I think the problem is that when you yank from the clipboard outside emacs, you're not saving to the kill ring.

What you'd need is to use the function clipboard-yank to insert the region, then somehow select it and save it to the kill ring, like the function kill-ring-save does.

Or even better write a function clipboard-save-to-kill-ring-and-yank which saves the clipboad to the kill ring and then yanks it.

edit: Tracking through the code a bit, this does what you want; you could hook it up to a key. It saves the windows clipboard contents to the kill ring.

(defun clipboard-to-kill-ring()
  "save the external clipboard contents to the kill ring"
  (interactive)
    (let ((clip (funcall interprogram-paste-function)))
      (when clip
        (kill-new clip)))

(defadvice yank (before maybe-copy-windows-clipboard (arg))
    (clipboard-to-kill-ring))

(ad-activate 'yank)
justinhj
This is nice, but I need something automatic (in case I forget!) so that whenever I kill something, whatever on the clipboard is preserved to the kill-ring if it is not already there.
polyglot
I think my edit works. The before advice makes the yank command automatically save the windows clipboard to the kill ring.
justinhj
I think your code fails to work in the scenario: select text in a non-emacs window (say "XYZ") now kill some text in emacs (say "ABC") C-y M-y M-y ... the XYZ is not to be found b/c the selection is lost on the first kill, before the first yank can add it to the kill ring.
Trey Jackson
yes, you're right, yours works better
justinhj
A: 

I'd guess you could hack the various kill commands to not put text into the clipboard, and then have clipboard-yank bound to a different key, dunno if that would work.

shapr
A: 

I sort of work around this by just yanking the text then re-killing it, when I pop into emacs after having done a copy or cut in another windows app.

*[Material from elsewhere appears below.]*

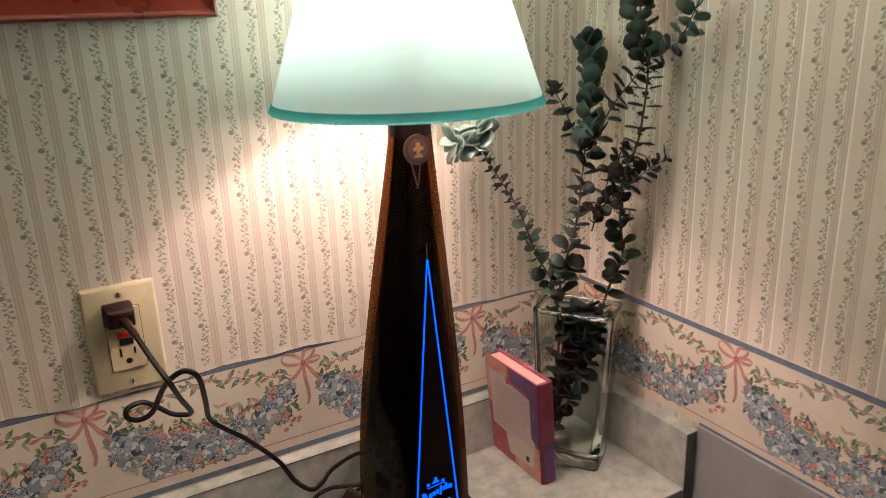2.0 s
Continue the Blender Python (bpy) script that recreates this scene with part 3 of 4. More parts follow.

A better approach would be to hack emacs so that when you kill something, it compares the existing clipboard to the topmost entry in the kill ring, and if different, it pushes the clipboard contents to the kill ring, before doing the kill you explicitly requested.

Cheeso
You don't need to check whats on the kill ring with my solution because when you grab clipboard it clears it, so subsequent calls just get nil and they don't add that to the kill ring.
justinhj
+8  A: 

This code should automatically put the selection (from outside Emacs) onto the kill-ring any time you do a kill in Emacs. It's been tested on Linux, but shouldn't be restricted to Linux.

(defadvice kill-new (before kill-new-push-xselection-on-kill-ring activate)
  "Before putting new kill onto the kill-ring, add the clipboard/external selection to the kill ring"
  (let ((have-paste (and interprogram-paste-function
                         (funcall interprogram-paste-function))))
    (when have-paste (push have-paste kill-ring))))

If you find yourself doing this a lot, it may be useful to take a look at the package browse-kill-ring, which gives you a nice view of the kill ring (as opposed to repeatedly typing M-y).

Trey Jackson
simple, easy, perfect. I used this today. Had copied some text from a browser, and then went into emacs to paste it into a new file. Without realizing, I had used some kill commands on the file pathname as I was opening the new file. Without this script the clipboard content would be gone. But this time it worked as expected!
Cheeso
A: 

Note that latest Emacs CVS version have the variable save-interprogram-paste-before-kill which does exactly this cf: from the etc/NEWS file :

** When save-interprogram-paste-before-kill' is non-nil, emacs will not clobber the the interprogram paste when something is killed in it by saving the former in the kill-ring' before the latter.